● INFORMATION SUPPLIED:
==================================================

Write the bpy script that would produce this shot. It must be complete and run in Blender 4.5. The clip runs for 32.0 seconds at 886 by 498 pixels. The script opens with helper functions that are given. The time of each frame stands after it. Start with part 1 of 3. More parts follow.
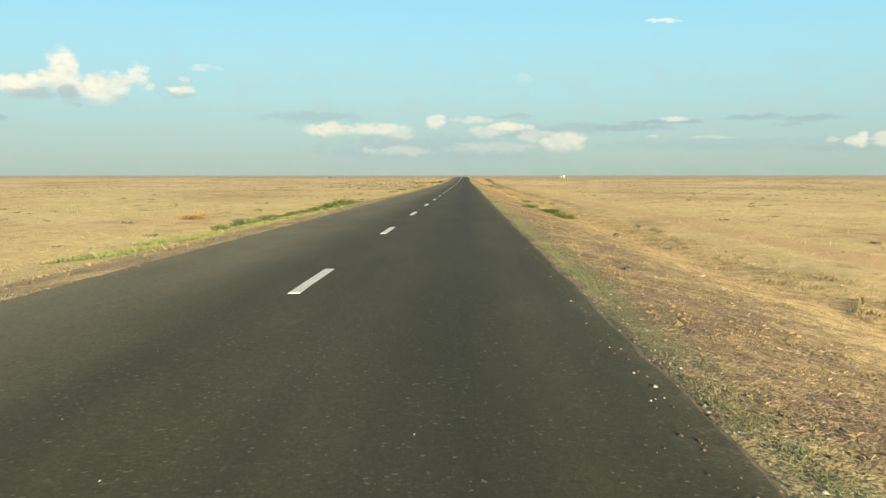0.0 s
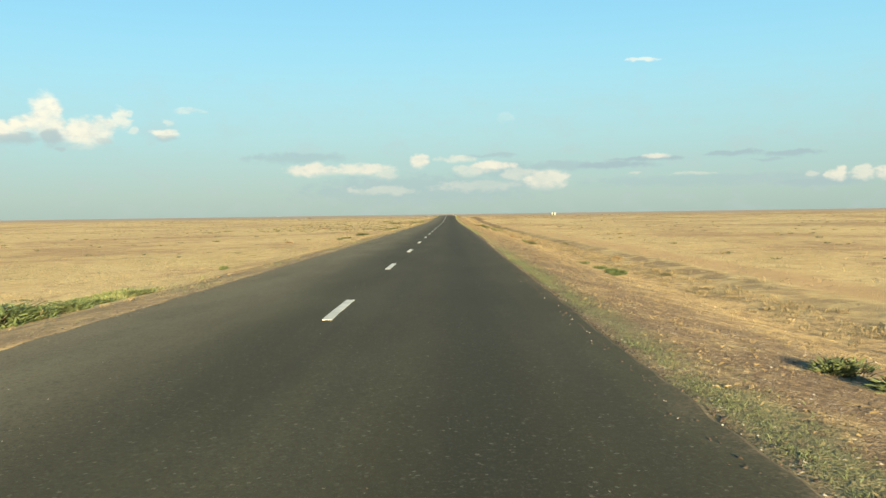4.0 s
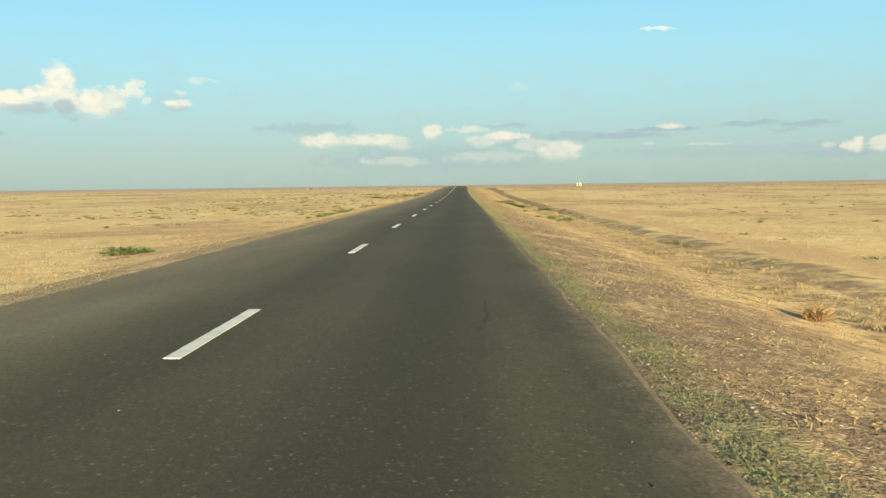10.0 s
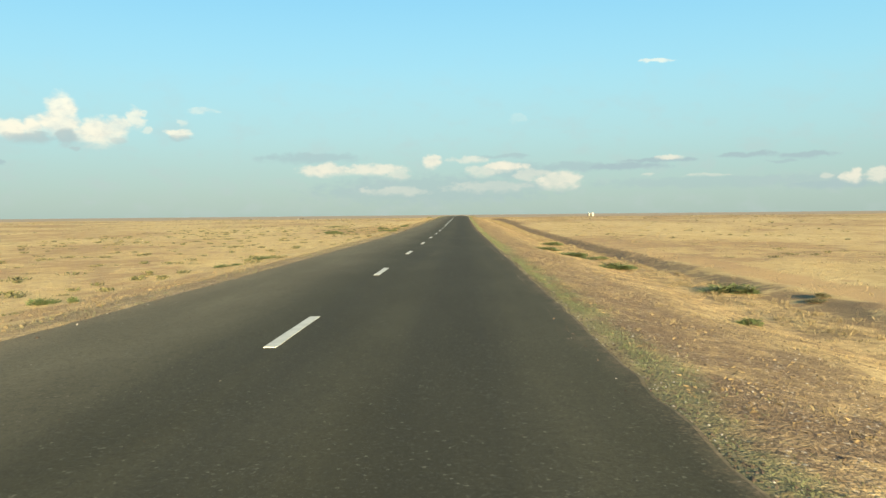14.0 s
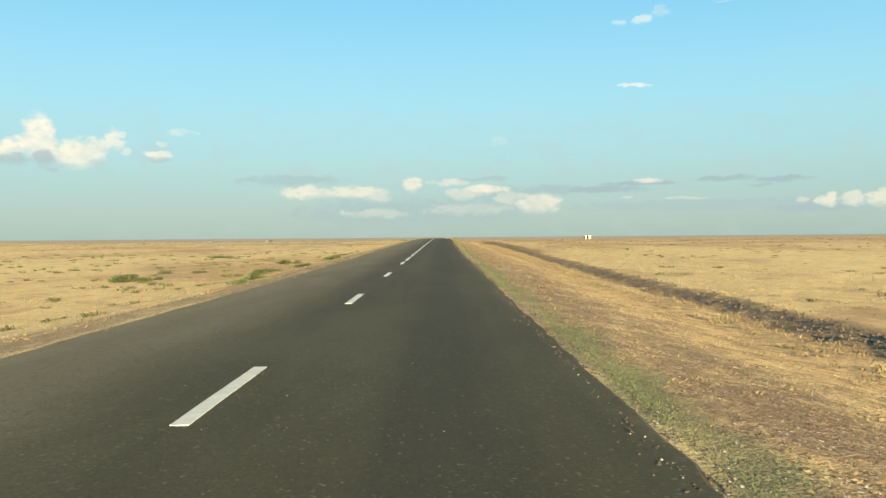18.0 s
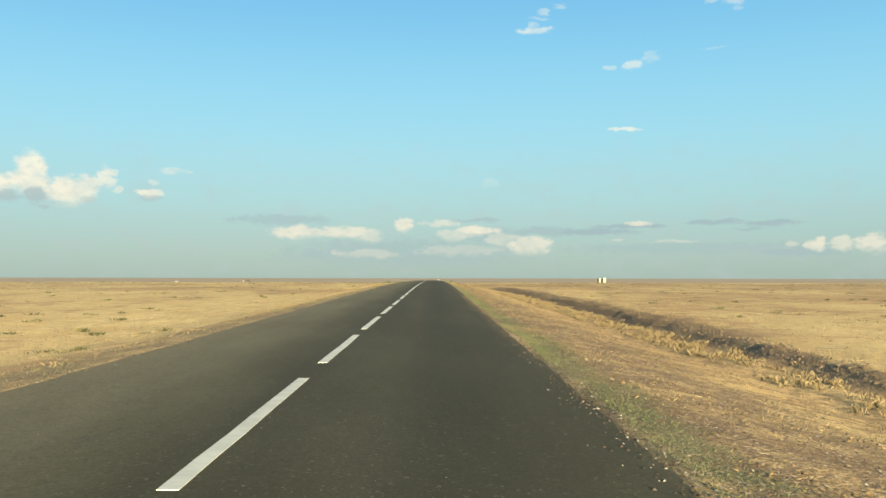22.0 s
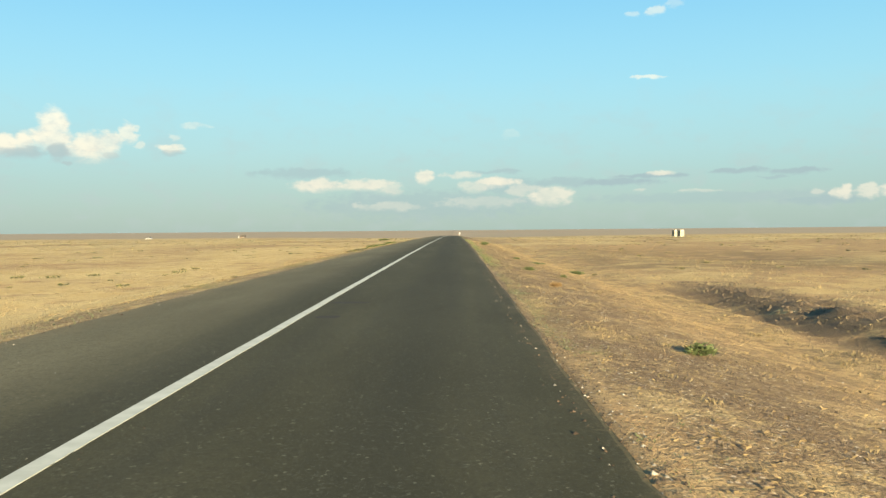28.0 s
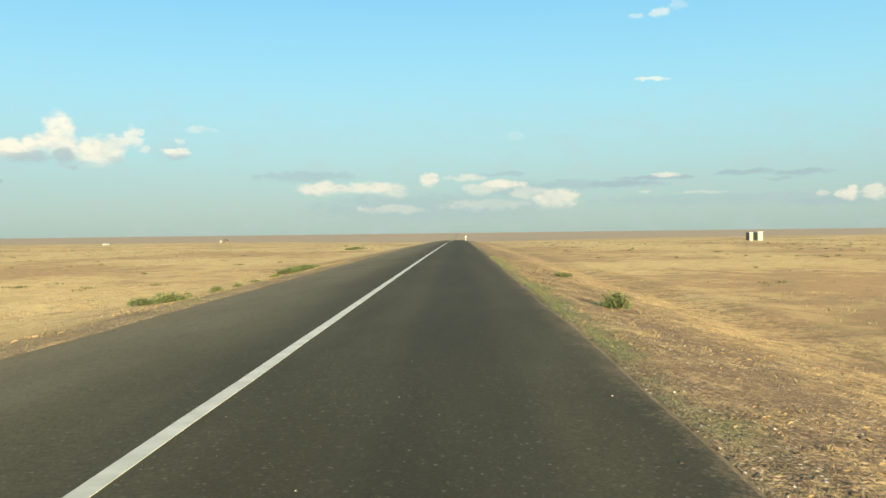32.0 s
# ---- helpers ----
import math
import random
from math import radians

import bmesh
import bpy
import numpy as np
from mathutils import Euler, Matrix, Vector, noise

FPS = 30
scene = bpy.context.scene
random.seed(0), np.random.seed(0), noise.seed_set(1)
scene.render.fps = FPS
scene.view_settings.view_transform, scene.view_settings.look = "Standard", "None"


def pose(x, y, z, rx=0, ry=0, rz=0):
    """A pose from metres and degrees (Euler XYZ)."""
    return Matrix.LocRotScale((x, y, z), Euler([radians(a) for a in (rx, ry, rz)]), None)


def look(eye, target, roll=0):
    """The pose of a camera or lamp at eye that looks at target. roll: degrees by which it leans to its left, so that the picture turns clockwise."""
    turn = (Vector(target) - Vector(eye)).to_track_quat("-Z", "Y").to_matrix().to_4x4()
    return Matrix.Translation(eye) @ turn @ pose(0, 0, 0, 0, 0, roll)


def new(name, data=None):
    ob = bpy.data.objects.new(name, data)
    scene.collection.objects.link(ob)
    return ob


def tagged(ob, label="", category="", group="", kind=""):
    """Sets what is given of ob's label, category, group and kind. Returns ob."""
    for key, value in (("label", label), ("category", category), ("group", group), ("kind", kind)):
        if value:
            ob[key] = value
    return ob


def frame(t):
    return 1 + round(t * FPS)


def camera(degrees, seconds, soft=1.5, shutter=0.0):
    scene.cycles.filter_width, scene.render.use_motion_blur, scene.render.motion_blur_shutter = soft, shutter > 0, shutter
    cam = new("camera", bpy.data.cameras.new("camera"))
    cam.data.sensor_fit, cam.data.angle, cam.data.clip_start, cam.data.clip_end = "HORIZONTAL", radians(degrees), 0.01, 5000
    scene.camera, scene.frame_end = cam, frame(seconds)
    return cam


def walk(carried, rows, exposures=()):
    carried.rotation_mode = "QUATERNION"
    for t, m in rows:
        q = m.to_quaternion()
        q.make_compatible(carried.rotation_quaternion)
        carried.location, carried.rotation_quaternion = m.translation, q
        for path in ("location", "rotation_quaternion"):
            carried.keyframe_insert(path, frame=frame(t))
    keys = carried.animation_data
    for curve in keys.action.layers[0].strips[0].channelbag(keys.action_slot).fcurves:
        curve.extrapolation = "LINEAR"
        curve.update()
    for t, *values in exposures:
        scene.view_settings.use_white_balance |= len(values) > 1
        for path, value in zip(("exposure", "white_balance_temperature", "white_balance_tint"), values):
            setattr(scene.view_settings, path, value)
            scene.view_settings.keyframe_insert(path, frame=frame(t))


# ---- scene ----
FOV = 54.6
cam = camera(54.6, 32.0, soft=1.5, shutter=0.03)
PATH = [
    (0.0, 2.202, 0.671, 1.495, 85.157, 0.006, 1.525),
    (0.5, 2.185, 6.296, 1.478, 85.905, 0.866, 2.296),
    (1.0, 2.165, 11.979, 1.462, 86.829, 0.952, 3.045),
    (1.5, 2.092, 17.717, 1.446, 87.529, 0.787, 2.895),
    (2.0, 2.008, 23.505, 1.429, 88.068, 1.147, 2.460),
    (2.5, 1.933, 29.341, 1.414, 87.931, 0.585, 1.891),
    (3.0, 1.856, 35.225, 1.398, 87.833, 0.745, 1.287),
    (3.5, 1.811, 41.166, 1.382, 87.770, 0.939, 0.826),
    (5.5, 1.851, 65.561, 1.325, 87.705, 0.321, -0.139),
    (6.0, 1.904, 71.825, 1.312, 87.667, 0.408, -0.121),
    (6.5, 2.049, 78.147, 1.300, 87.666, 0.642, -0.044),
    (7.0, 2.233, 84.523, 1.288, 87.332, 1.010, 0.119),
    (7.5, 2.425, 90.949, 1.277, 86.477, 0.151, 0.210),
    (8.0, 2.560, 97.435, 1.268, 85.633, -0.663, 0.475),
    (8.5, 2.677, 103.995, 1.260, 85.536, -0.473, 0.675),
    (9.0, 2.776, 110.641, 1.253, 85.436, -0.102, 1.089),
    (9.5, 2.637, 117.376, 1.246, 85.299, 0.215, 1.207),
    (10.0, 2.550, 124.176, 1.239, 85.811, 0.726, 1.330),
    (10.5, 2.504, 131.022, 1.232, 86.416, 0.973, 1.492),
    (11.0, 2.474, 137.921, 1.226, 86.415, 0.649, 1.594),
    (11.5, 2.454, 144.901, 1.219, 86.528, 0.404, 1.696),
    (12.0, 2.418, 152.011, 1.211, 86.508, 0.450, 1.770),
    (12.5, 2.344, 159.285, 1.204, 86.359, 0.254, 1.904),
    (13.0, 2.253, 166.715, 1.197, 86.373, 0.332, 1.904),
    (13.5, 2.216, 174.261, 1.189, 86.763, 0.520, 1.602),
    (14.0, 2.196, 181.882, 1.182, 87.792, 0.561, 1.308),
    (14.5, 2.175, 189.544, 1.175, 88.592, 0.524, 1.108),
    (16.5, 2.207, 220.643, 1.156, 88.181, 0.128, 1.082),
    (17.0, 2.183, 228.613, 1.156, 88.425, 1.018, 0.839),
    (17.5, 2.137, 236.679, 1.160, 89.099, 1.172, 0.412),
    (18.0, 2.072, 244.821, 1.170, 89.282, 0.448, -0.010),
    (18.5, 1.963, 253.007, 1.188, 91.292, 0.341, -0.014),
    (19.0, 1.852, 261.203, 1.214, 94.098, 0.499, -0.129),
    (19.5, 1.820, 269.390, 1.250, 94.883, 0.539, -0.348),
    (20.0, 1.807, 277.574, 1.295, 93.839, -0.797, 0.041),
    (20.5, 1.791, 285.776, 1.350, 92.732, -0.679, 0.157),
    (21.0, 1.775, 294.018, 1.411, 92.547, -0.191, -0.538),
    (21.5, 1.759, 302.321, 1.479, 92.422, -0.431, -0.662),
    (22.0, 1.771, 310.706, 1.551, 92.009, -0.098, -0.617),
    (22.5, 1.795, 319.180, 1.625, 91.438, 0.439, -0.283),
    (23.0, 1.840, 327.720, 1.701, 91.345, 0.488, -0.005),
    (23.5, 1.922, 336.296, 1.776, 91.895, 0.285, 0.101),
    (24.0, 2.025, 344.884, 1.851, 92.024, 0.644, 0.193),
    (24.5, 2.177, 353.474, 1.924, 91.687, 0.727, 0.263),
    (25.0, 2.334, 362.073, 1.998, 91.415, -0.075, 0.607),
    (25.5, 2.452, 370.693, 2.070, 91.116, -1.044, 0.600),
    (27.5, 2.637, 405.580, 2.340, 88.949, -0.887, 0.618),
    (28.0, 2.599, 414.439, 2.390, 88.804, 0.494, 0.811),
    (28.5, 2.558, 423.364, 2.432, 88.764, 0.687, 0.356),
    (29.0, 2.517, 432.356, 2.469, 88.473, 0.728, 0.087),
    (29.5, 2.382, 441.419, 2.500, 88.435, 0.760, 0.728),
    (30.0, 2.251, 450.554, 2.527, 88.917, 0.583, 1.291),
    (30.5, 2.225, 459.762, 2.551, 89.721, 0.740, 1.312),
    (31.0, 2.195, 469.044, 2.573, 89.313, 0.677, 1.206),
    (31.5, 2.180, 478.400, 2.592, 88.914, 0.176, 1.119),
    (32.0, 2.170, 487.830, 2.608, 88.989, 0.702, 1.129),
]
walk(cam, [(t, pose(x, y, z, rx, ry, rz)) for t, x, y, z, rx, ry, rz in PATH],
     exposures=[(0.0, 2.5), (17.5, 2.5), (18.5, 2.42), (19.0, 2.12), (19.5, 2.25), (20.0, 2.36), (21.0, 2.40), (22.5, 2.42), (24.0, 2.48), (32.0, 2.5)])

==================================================

Look above for the line that contains "# ---- helpers". Starting there, transcribe every line exactly until you have copied the line that contains "return 1 + round(t * FPS)".

● SOLUTION FOR THIS TASK:
# ---- helpers ----
import math
import random
from math import radians

import bmesh
import bpy
import numpy as np
from mathutils import Euler, Matrix, Vector, noise

FPS = 30
scene = bpy.context.scene
random.seed(0), np.random.seed(0), noise.seed_set(1)
scene.render.fps = FPS
scene.view_settings.view_transform, scene.view_settings.look = "Standard", "None"


def pose(x, y, z, rx=0, ry=0, rz=0):
    """A pose from metres and degrees (Euler XYZ)."""
    return Matrix.LocRotScale((x, y, z), Euler([radians(a) for a in (rx, ry, rz)]), None)


def look(eye, target, roll=0):
    """The pose of a camera or lamp at eye that looks at target. roll: degrees by which it leans to its left, so that the picture turns clockwise."""
    turn = (Vector(target) - Vector(eye)).to_track_quat("-Z", "Y").to_matrix().to_4x4()
    return Matrix.Translation(eye) @ turn @ pose(0, 0, 0, 0, 0, roll)


def new(name, data=None):
    ob = bpy.data.objects.new(name, data)
    scene.collection.objects.link(ob)
    return ob


def tagged(ob, label="", category="", group="", kind=""):
    """Sets what is given of ob's label, category, group and kind. Returns ob."""
    for key, value in (("label", label), ("category", category), ("group", group), ("kind", kind)):
        if value:
            ob[key] = value
    return ob


def frame(t):
    return 1 + round(t * FPS)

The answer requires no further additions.